(Dataset excerpt)
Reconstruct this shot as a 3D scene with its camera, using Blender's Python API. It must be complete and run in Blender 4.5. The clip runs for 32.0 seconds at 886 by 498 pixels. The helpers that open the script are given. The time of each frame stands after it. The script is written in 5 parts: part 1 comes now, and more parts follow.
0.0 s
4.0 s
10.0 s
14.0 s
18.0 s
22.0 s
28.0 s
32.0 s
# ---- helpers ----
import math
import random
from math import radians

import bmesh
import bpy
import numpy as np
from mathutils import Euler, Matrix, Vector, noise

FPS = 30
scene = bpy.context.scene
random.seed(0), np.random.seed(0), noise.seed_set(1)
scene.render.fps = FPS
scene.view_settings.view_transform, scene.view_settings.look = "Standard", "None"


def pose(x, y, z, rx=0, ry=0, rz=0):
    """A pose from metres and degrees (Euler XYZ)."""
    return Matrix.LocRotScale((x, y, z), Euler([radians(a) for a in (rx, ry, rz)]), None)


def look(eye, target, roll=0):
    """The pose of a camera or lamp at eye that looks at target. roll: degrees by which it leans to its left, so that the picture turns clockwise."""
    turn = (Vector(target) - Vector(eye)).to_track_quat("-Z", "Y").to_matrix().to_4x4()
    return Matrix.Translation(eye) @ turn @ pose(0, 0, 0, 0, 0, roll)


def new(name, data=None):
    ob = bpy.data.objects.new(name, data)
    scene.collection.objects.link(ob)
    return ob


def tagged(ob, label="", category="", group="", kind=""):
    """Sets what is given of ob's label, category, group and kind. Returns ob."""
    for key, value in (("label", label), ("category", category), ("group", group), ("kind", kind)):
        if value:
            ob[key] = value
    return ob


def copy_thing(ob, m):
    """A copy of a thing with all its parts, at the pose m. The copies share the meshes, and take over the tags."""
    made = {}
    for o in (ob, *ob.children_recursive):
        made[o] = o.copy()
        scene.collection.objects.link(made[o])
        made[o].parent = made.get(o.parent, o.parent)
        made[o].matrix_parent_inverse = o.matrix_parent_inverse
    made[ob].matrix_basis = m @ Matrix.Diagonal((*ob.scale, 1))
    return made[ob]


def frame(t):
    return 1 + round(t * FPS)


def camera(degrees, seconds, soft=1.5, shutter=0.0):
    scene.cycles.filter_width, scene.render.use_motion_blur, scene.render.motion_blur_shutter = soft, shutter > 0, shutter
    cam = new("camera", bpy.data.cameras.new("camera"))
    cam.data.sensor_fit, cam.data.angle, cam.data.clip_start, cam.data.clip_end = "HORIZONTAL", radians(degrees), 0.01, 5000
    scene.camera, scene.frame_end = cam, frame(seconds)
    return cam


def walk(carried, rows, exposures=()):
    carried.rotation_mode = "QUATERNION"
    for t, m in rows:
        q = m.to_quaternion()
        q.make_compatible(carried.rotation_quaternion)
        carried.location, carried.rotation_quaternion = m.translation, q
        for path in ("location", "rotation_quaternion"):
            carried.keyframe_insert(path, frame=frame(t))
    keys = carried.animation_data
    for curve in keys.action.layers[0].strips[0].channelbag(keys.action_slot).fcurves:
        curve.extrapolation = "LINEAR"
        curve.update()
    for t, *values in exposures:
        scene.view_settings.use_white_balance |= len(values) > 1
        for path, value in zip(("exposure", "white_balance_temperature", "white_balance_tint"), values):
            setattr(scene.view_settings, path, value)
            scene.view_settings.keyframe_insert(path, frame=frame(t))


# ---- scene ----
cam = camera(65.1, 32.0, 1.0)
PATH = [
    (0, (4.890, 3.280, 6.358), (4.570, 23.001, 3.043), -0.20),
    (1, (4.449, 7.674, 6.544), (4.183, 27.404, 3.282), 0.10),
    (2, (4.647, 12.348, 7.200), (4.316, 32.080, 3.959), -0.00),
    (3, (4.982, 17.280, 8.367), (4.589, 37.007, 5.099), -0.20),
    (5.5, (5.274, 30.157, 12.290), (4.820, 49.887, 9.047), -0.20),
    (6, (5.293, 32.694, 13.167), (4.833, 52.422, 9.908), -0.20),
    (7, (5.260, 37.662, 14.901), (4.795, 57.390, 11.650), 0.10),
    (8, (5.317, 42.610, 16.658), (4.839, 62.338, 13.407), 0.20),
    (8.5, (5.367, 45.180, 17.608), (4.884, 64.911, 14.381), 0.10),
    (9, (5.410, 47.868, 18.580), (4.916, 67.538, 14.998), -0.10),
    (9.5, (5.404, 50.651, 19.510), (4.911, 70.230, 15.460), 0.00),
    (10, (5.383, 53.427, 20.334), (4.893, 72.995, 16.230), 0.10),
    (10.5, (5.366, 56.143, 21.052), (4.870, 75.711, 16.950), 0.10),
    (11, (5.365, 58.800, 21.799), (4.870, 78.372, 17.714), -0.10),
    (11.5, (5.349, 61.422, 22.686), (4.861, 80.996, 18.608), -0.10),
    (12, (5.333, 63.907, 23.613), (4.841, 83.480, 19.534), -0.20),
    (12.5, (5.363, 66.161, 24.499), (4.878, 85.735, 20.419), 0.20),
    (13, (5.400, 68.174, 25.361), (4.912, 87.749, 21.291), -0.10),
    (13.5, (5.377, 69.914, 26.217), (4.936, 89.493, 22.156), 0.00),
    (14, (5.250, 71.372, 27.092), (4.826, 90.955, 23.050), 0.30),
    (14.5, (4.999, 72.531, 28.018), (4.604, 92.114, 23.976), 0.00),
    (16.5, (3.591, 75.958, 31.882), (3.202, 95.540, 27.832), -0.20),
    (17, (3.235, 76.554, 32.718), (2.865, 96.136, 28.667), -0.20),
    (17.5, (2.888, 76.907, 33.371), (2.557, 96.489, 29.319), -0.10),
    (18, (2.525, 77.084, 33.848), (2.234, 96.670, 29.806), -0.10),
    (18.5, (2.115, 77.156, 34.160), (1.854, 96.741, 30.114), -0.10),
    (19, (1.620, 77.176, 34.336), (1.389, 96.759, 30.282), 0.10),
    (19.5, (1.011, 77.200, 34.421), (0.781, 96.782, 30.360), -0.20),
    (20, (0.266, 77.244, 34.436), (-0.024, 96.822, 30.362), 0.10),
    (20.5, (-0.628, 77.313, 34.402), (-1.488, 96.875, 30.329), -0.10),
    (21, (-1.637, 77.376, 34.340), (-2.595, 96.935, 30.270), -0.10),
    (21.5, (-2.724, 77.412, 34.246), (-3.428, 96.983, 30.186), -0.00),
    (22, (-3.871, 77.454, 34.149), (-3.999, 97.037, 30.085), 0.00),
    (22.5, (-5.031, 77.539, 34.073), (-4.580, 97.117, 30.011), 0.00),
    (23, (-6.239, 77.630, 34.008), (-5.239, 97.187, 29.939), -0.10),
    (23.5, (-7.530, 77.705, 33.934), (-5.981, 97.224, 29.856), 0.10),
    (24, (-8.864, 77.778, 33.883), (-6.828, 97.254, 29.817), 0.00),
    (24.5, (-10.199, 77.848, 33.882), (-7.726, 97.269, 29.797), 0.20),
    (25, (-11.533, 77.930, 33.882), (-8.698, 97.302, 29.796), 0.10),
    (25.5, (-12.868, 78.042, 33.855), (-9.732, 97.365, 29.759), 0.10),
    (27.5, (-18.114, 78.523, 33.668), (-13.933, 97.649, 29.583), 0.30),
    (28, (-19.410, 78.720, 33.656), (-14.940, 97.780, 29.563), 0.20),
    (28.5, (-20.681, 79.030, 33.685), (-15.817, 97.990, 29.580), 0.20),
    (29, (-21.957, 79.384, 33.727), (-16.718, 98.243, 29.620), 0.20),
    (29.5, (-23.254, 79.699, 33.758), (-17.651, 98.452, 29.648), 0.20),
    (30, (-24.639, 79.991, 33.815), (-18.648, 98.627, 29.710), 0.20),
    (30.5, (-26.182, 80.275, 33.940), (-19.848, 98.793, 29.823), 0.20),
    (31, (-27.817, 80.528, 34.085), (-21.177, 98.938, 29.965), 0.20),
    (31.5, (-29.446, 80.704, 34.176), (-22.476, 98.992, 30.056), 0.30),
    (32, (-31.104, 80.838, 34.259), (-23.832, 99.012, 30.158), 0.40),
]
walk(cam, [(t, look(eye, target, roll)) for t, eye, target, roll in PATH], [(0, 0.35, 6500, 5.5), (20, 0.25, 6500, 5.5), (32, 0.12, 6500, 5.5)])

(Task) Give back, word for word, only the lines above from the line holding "made[o] = o.copy()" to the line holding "for path, value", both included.

(Solution below)
        made[o] = o.copy()
        scene.collection.objects.link(made[o])
        made[o].parent = made.get(o.parent, o.parent)
        made[o].matrix_parent_inverse = o.matrix_parent_inverse
    made[ob].matrix_basis = m @ Matrix.Diagonal((*ob.scale, 1))
    return made[ob]


def frame(t):
    return 1 + round(t * FPS)


def camera(degrees, seconds, soft=1.5, shutter=0.0):
    scene.cycles.filter_width, scene.render.use_motion_blur, scene.render.motion_blur_shutter = soft, shutter > 0, shutter
    cam = new("camera", bpy.data.cameras.new("camera"))
    cam.data.sensor_fit, cam.data.angle, cam.data.clip_start, cam.data.clip_end = "HORIZONTAL", radians(degrees), 0.01, 5000
    scene.camera, scene.frame_end = cam, frame(seconds)
    return cam


def walk(carried, rows, exposures=()):
    carried.rotation_mode = "QUATERNION"
    for t, m in rows:
        q = m.to_quaternion()
        q.make_compatible(carried.rotation_quaternion)
        carried.location, carried.rotation_quaternion = m.translation, q
        for path in ("location", "rotation_quaternion"):
            carried.keyframe_insert(path, frame=frame(t))
    keys = carried.animation_data
    for curve in keys.action.layers[0].strips[0].channelbag(keys.action_slot).fcurves:
        curve.extrapolation = "LINEAR"
        curve.update()
    for t, *values in exposures:
        scene.view_settings.use_white_balance |= len(values) > 1
        for path, value in zip(("exposure", "white_balance_temperature", "white_balance_tint"), values):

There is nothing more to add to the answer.